I remember my circle of friends back then in my young days. Very few of those friends remained good friends today. At one point, we lived together, did things together, and had ordinary day-to-day life and the same problems. Now, as we all grow up and are adults, things are very different. We have wives, children, mortgages, jobs, and our problems are real and serious now. There is no time to have a beer on a random day just because there is nothing else to do. There is no time to hang out late into the night, smoking cigarettes and telling chokes and stories. The saddest part is seeing the pictures of your friend who is no longer alive. Who would ever think of that back then? We all thought we would live together into old age. I remember when I was young, that time was never a concern or issue. The only problem with time was the wait. I always waited for something to happen. Waiting until I am old enough to drive a car, old enough to get a job, old enough to buy a pack of cigarettes or a bottle of booze. Waiting until I am rich enough to continue to live this worryless life and have fun all the time. Looking at those pictures made me sad. It brought a lot of great memories. I felt the same as I used to back then for a brief moment. The power of the past. It was hard to find any serious pictures of us. We always did something fun. We always smiled, laughed, made faces, and made funny postures in those pictures. This is how I will remember that time, with a bright smile on my face. We were so alive and happy, and nothing would take this away from us but time.

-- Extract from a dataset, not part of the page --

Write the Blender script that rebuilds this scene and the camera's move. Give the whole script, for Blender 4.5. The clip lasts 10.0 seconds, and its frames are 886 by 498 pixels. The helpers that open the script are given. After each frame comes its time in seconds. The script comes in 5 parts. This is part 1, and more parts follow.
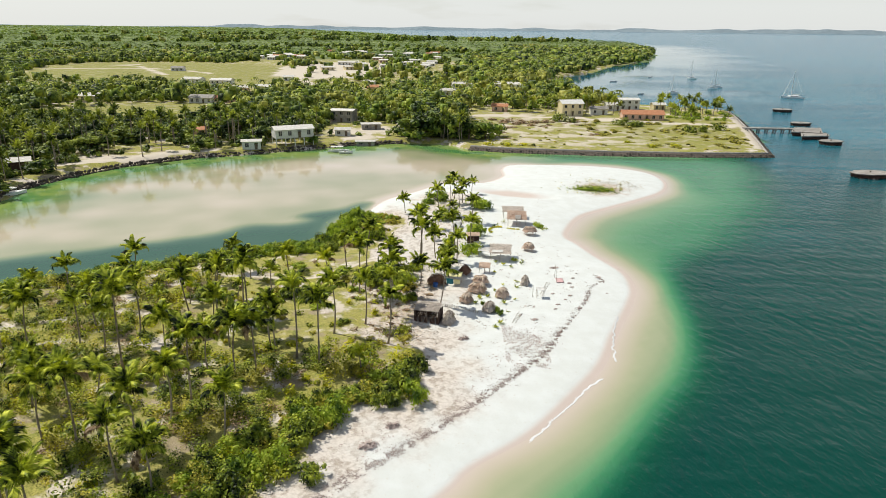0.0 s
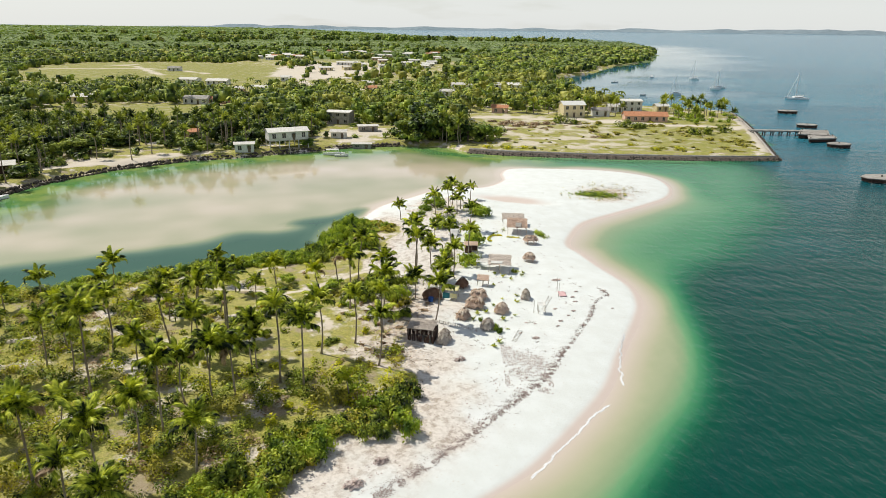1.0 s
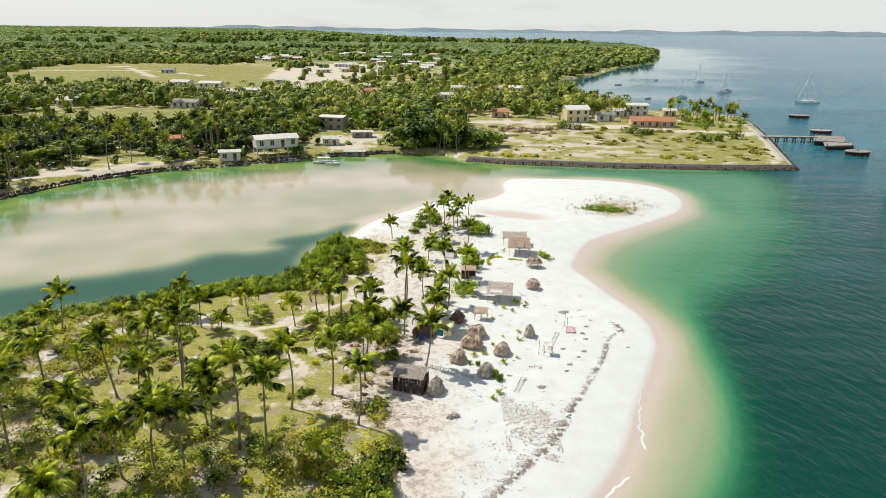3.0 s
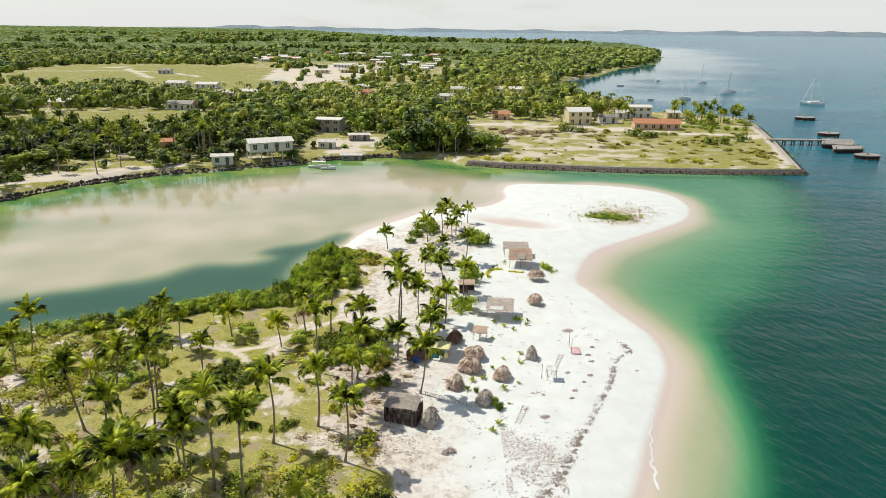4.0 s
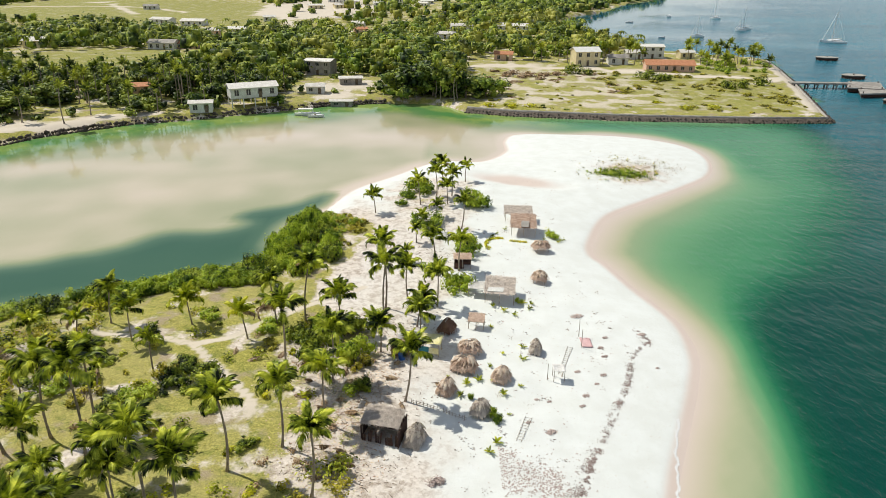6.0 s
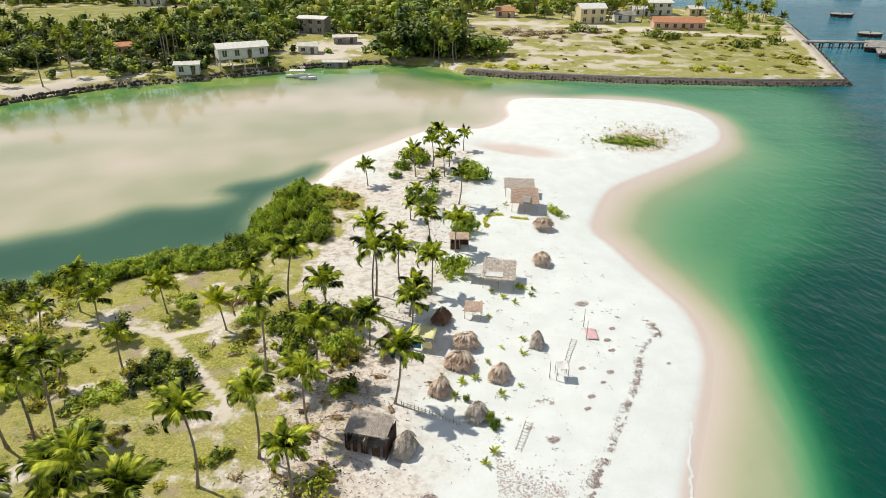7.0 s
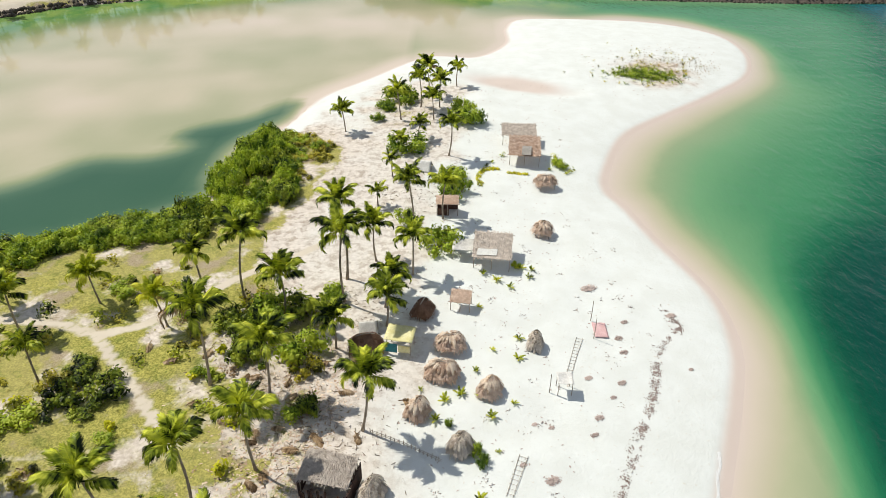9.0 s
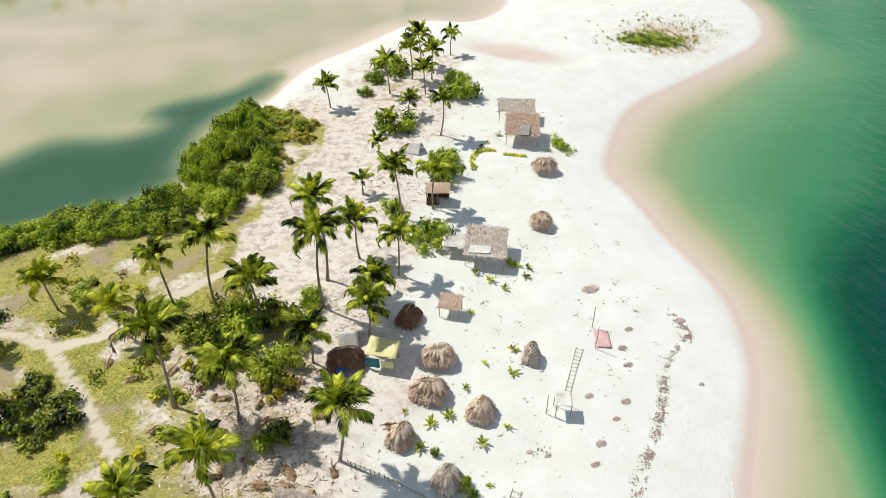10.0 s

Teens and twenties are a fucking worst times to live through. I don’t think I am the only one thinking that. People say you’re young and have your health, youth, and so much ahead of you. But what do you really have? Or what does an average teenager or twenty-years old really have? They have a whole bunch of shit to deal with. That’s what’s ahead of them. On the one hand, yes, it is a great time to be young and careless and have fun at your parent’s expense, but on the other, you are just drowning in the shit of life deeper with every year trying to figure out who you are, who you want to be, what is your purpose, what should you be doing with your life. I went through so much bullshit, stress, and anxiety that I would not want to return to those days to relieve myself again. Fuck that. I am happy and fortunate to have come out of it alive and kicking, and luckily for me, I’ve made some right choices in this life. I don’t have tattoos on my face, and I am not in jail or living on the street corner. That’s not true for so many others, though. Life takes time to figure out. It takes your whole life to figure this motherfucker out. You learn as long as you live. Try to explain this to a twenty-year-old.

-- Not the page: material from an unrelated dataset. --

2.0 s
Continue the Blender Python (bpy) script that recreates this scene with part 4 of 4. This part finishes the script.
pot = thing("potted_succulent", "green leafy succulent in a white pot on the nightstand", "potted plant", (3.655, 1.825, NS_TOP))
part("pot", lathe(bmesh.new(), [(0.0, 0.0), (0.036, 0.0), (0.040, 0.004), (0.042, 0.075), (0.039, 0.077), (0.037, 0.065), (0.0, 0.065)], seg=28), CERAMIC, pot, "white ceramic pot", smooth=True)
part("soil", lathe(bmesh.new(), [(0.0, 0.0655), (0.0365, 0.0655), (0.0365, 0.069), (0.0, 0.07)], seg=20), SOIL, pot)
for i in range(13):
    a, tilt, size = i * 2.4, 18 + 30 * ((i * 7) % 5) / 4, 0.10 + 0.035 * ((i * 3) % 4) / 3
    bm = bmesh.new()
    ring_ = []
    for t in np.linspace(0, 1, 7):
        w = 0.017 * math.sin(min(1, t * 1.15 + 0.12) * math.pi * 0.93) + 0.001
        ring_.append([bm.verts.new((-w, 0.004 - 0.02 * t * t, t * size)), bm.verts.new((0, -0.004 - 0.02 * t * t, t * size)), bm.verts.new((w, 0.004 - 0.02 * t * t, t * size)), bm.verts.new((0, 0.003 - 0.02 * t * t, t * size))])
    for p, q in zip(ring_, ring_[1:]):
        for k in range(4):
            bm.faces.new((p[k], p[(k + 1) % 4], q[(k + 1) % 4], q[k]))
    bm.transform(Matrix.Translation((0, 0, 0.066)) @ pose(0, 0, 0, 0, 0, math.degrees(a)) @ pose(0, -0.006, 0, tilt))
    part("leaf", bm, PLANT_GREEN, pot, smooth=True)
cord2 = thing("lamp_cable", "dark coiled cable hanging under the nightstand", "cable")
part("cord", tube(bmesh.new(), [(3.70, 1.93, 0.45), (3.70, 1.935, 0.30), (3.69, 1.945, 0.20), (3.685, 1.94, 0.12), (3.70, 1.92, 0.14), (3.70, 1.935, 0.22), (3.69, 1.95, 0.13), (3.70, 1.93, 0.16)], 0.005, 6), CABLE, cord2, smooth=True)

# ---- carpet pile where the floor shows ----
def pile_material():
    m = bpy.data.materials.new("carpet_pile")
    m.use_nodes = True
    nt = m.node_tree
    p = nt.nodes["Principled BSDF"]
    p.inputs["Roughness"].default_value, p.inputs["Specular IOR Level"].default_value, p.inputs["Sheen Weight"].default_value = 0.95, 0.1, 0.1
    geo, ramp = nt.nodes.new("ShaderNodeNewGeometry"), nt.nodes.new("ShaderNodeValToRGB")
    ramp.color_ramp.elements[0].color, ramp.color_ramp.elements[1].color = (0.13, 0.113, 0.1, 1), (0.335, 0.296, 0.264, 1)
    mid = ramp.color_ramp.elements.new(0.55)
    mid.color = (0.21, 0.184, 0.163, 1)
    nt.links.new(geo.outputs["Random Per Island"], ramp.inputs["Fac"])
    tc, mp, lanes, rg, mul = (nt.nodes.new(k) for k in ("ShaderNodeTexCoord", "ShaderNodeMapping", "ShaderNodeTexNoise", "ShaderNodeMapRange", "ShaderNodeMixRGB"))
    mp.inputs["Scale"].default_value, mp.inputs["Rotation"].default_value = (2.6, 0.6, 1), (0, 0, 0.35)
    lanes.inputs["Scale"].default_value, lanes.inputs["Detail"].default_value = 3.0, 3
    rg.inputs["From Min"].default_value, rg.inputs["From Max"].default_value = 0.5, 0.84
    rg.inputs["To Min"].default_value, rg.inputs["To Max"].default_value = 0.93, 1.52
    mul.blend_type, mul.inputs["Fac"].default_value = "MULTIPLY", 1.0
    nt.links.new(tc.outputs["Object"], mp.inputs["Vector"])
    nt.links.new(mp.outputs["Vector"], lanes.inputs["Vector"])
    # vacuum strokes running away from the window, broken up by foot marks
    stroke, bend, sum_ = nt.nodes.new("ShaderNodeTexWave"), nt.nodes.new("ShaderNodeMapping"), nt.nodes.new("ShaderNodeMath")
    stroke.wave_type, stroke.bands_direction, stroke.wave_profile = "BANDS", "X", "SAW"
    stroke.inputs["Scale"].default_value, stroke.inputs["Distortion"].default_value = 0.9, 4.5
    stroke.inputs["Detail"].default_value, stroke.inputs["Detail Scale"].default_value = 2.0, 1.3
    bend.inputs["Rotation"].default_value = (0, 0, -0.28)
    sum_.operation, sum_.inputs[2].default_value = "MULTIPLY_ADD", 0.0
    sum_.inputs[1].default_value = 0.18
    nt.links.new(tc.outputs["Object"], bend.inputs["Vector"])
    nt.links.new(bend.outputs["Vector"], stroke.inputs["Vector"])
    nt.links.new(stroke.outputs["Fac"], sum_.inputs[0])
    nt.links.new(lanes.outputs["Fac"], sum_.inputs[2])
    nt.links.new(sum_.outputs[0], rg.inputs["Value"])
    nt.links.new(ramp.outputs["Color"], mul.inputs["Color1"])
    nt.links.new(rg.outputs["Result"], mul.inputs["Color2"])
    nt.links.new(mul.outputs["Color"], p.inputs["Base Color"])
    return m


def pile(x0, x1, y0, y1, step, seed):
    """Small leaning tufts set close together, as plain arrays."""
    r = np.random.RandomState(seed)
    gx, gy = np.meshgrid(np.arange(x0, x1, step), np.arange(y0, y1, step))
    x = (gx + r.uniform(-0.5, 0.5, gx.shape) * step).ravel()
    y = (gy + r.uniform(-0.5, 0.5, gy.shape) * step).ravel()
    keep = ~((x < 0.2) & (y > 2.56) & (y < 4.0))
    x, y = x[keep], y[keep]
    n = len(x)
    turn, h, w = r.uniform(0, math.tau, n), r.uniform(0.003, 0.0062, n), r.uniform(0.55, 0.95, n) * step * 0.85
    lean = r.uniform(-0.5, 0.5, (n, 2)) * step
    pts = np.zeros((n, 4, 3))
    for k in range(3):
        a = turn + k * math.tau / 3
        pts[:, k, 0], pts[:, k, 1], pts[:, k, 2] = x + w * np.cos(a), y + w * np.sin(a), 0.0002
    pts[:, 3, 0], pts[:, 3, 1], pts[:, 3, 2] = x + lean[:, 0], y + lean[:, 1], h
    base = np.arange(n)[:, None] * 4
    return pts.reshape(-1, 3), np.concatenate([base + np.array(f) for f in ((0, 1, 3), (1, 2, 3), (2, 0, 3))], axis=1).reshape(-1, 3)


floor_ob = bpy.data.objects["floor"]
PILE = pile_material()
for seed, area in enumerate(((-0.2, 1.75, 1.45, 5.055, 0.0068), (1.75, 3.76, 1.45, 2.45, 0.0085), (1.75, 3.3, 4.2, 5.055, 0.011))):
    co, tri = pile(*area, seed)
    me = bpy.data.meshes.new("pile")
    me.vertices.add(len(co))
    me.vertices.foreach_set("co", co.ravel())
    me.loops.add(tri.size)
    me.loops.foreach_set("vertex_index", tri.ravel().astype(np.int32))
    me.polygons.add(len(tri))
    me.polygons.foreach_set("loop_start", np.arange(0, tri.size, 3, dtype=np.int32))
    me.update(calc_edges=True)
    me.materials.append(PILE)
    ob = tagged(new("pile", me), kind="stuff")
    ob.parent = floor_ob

Most of them are in school or college or a university, trying to get educated, getting a shit ton of loans to get the education which might not work out in the end. When you’re young, you have to deal with school shit, deal with or without your girlfriend or your boyfriend, deal with anxiety, stress, depression, bad habits, your classmates, your teachers, your neighbors, your shitty jobs, your shitty cheap cars, and so on. Throughout my time in college, I had no idea who I wanted to be, but I had to pick a major that I thought would work out for me well and I will be able to find a job after. Back then, a hundred dollars was a lot of money. My tunnel vision was too fucking narrow and nearsighted. I couldn’t think too far ahead or see much of anything to have a better plan. I had to eat the shit, be miserable and somehow get up and move forward. I had to switch to part-time schooling because I saw more value in working a blue-collar job at the wood factory, manufacturing fucking tables, closets, and countertops by making sixteen dollars per hour. That was a low-hanging fruit for me, and I knew I had to show up and do some work from 6:30 AM to 4 PM and punch out my card. I could only see that far ahead. I couldn’t see too far looking at my education path.

I was lucky to get my shit together and graduate from a junior college to attend a four-year school. That was a different kind of animal, much more expensive, and so much harder to study and follow the all-new rules and keep up with the schedule and assignments and exams. I remember going to bed one night, shutting down the lights, and crying. Crying as I used to back in my childhood days when my father would beat the shit out of me for something I did wrong. I was crying because I was failing the class because I couldn’t keep up with the learning material. I knew early on that I was a fuck-up, and this school wasn’t in my league and wasn’t even close to my family’s ability to pay for it. And now, with all these thousands of dollars in debt and all those efforts my mother put into me by working three jobs at a time, I was failing her and myself. I gave up on myself that night. My tears were falling like Niagara Falls, but there was no way out for me. I knew I would be miserable today, but I had to get my shit together tomorrow and make it all work.

I also had to work part-time at a restaurant on the weekends and study full-time during the week. At the restaurant, the work seemed like nothing. It was fun. It was my time off from anything else that was going on in my life. Also, we could drink alcohol at work, and pretty much all those years were full of insane hangovers and sleep deprivation mix-up with cigarette smoke. This was my twenties, people. Then all hungover and tired, I would show up to my classes on Monday after a long, tiring, and drinking weekend, trying to educate myself. Fuck, these were some crazy times. I never knew who I really wanted to be in life. I picked the major, but it all was foggy and unclear and too difficult to imagine this adult life I was preparing myself for. I remember looking at the expensive car with nicely dressed and good-looking people and thinking, damn, they’ve made it. I want to be like them one day. I want to achieve something in this life. I couldn’t even realize what life would bring for me in the next ten years and how things would turn around. I guess if you were not born into wealth, you have a very long and exhausting road ahead of you. Few people can come from total misery and break into the rich men’s world. Many people are stuck in poverty with their proletarian mindsets, and they never break through anything.

Life is also a journey, and it ends whenever it does. Nobody knows when our time will come. Nobody should know this either. We all have to make the best out of today. Live to the fullest and enjoy every little moment because we have this great opportunity to do so. And no matter how much older we’ve become, we all should feel like those youngsters in those old pictures of us, smiling, happy, and free. They might not bring back our youth, but they will remind you how it was once. Amen.